La rencontre entre scientifiques et psychanalystes concerne ceux qu’intéressent de nourrir leurs sciences respectives et non à prendre le thé. Même si une chose n’empêche pas l’autre. Ceux qui s’intéressent à la psychanalyse ce sont les psychanalystes car c’est grâce à elle qu’ils ont un sentiment solide de se rendre utiles à celui qui frappe à leur porte, noyé qu’il est dans la souffrance d’être.
Le Réel n’est pas de ce monde, le Réel n’est pas une propriété de la science ou de la psychanalyse. La science et la psychanalyse existent pour proposer des lectures – l’autre nom de l’interprétation – aux êtres sur l’impossible qui est représenté par le Réel. Vivre avec l’impossibilité structurelle de cerner son monde, tel est le drame du Moi. Pour sortir de cette angoisse, l’être, épaulé par le Moi, s’invente des diversions tels les conflits de voisinages, les partis, les guerres, les débats, les amours. Le tout pour éviter de se confronter au fait qu’il n’existe pas, encore.
La psychanalyse invite l’être à construire sa responsabilité de conduire aussi sa destinée. Cela signifie s’occuper de ses oignons, tâche toute aussi impossible car la puissance du Moi est énorme, ce qui fait que la libido nourrit des maladies, des symptômes corporels pour ainsi passer son temps de vie en attendant la mort biologique.

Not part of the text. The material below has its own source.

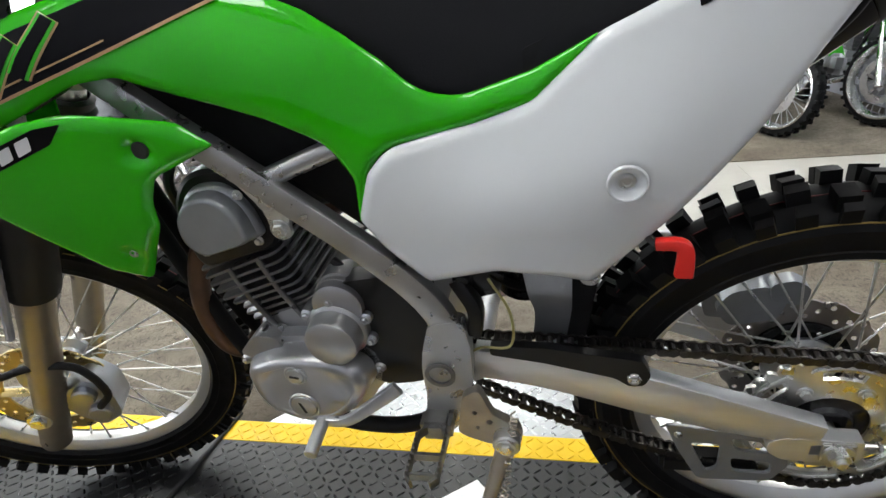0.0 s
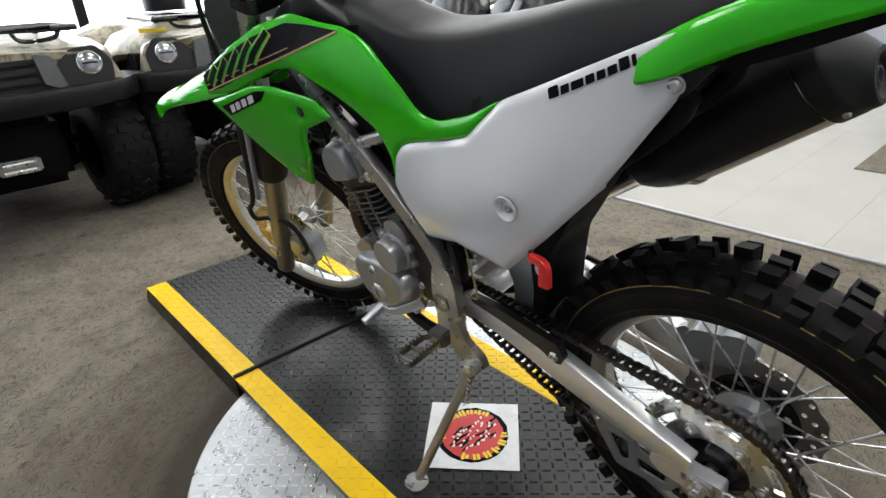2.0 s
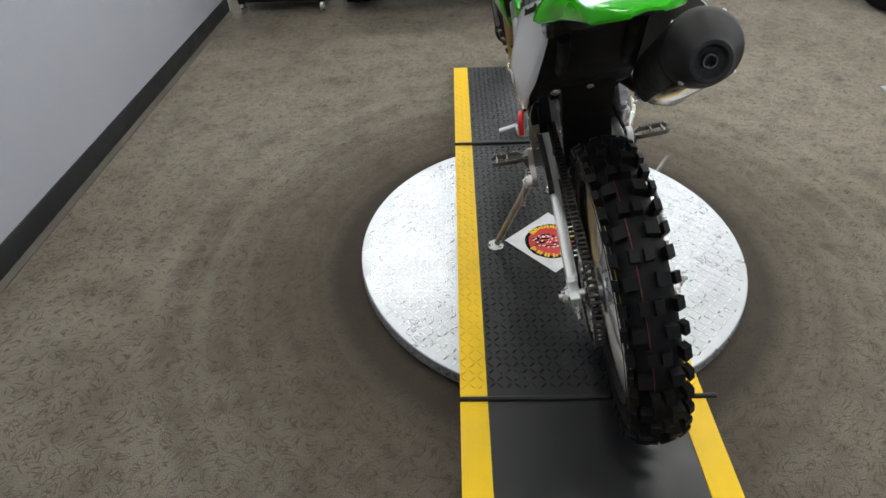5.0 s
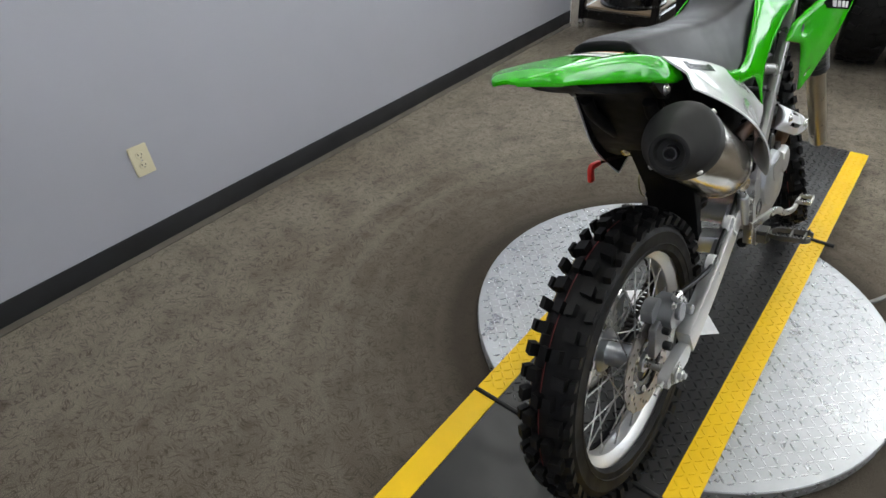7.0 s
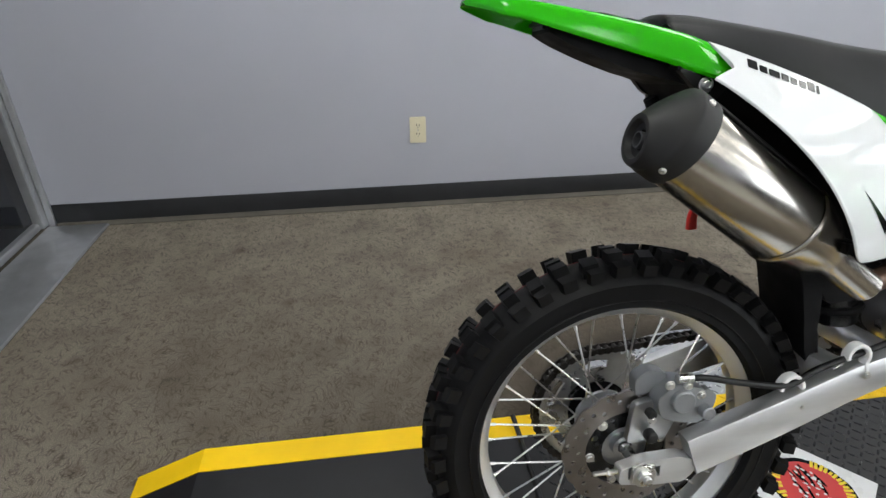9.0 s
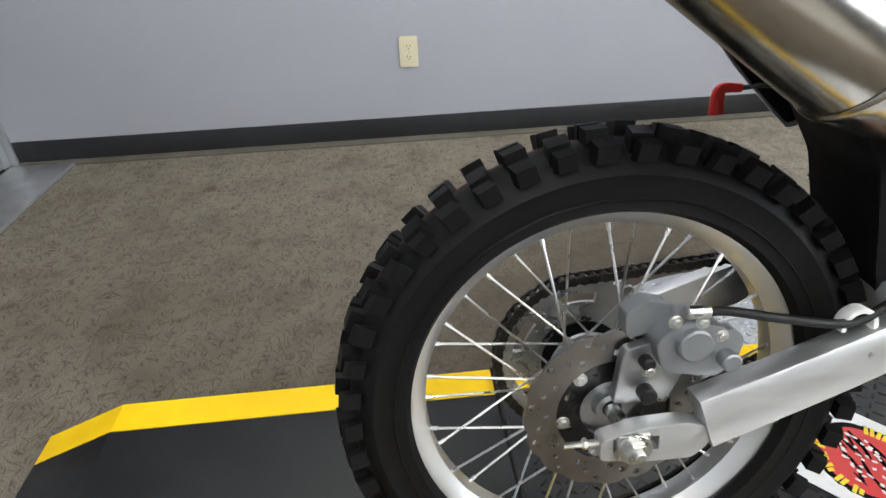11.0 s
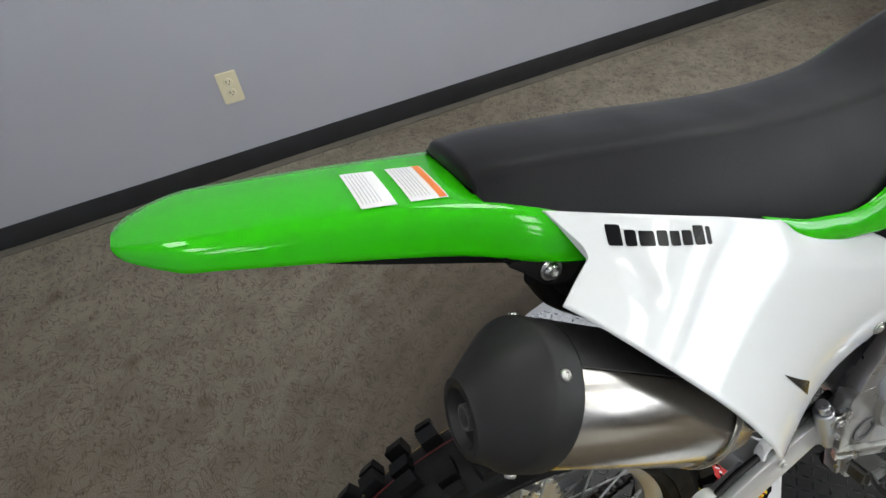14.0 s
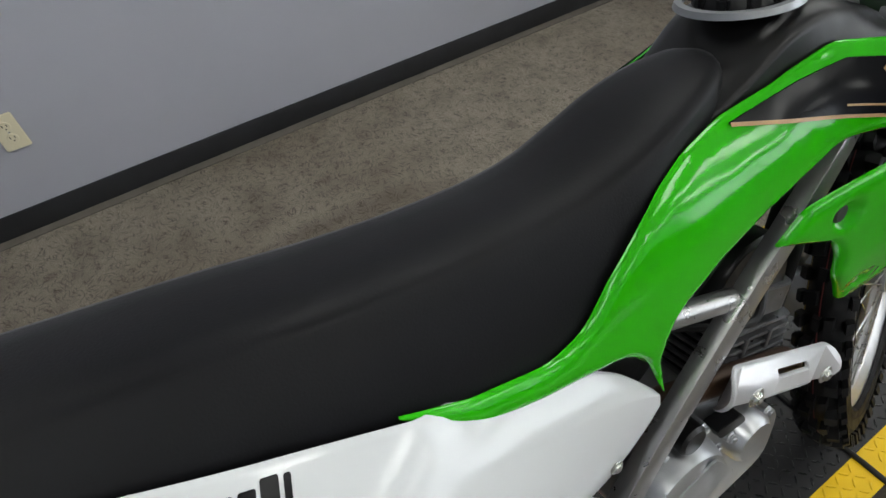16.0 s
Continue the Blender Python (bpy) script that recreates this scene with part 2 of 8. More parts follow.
M["case"] = Mat("grey_engine_paint", (0.36, 0.36, 0.365), 0.30, 0.75).coords().vary(9, 0.05, 14, 0.27, 0.35, 0.04, 0.0003, 420).m
M["peg"] = Mat("dark_plated_steel", (0.19, 0.19, 0.187), 0.38, 0.95).coords().vary(30, 0.2, 40, 0.28, 0.48).m
M["yellow"] = Mat("yellow_floor_paint", (0.84, 0.53, 0.004), 0.42, Specular_IOR_Level=0.3).coords(world=True).vary(9, 0.08, 20, 0.32, 0.5, 0.1, 0.0006, 150).m
M["deck"] = Mat("black_rubber_deck", (0.0075, 0.0075, 0.0085), 0.34, Specular_IOR_Level=0.42).coords(world=True).vary(7, 0.35, 16, 0.28, 0.46, 0.15, 0.0006, 160).m
M["plate"] = Mat("galvanised_tread_plate", (0.435, 0.450, 0.470), 0.37, 0.78).coords(world=True).vary(16, 0.10, 22, 0.24, 0.44, 0.22, 0.0007, 70).m
M["plate_raised"] = Mat("worn_tread_ribs", (0.56, 0.575, 0.595), 0.30, 0.85).coords(world=True).vary(9, 0.2, 30, 0.20, 0.36).m
M["decal_black"] = Mat("black_decal", (0.005, 0.005, 0.006), 0.14, Specular_IOR_Level=0.10).coords().vary(12, 0.1, 20, 0.10, 0.18).m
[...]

Le prestige de la science vient de l’interprétation imaginaire du Moi du scientifique de vendre une exactitude, parfois une certitude que, dans un avenir proche, il sera possible de trouver le gène de la schizophrénie, de l’autisme, de l’homosexualité…
Ces énoncés seront vérifiés, seront réfutés, mais entretemps, la promesse a été faite, beaucoup d’argent a coulé sous les ponts et le discours scientifique risque de devenir un discours scientiste, ce qui laisse aux donneurs d’avis ou aux vulgarisateurs de tous poils l’opportunité réseau-sociétale de nourrir l’ignorance dans l’esprit des innocents, des affamés du facile et de l’immédiat. Dans ce sens, il est plus facile de brûler une école ou de tuer un enseignant que d’assoir son cul pour apprendre à lire, à écrire et à respecter la laïcité française. Le principe de base de l’envieux est que s’il ne peut pas avoir alors personne ne peut avoir.
Le terroriste est à notre porte, il est en nous. Inspiré par Freud et Lacan, je l’avais nommé organisation intramoïque. Cette organisation terroriste est composée de la résistance du Surmoi (pour les attaques au couteau contre autrui ou contre soi-même) et du grand A non barré. L’efficacité destructrice de cette organisation est vérifiable dans l’acte du tyran ainsi que de la victime.
Il n’existe pas d’Imaginaire scientifique, il existe de l’Imaginaire du scientifique, comme il est possible de parler de l’Imaginaire de l’analyste. De là l’importance que la psychanalyse du psychanalyste soit sans fin car son Moi – même barré – bouge encore, bouge toujours, et transmet la haine comme la puce transmet la peste.
La psychanalyse n’a rien tenté avec Lacan, en revanche, Lacan a tenté avec la psychanalyse de sauver Freud de l’oubli. Il a réussi. Maintenant il faut que les analystes choisissent de devenir psychanalystes à part entière, et non mi-analystes. Quand ils se présentent en psychiatres-psychanalystes, universitaires-psychanalystes, psychologues-psychanalystes, ils ne sont pas encore psychanalystes, même si je reconnais la présence du désir de le devenir.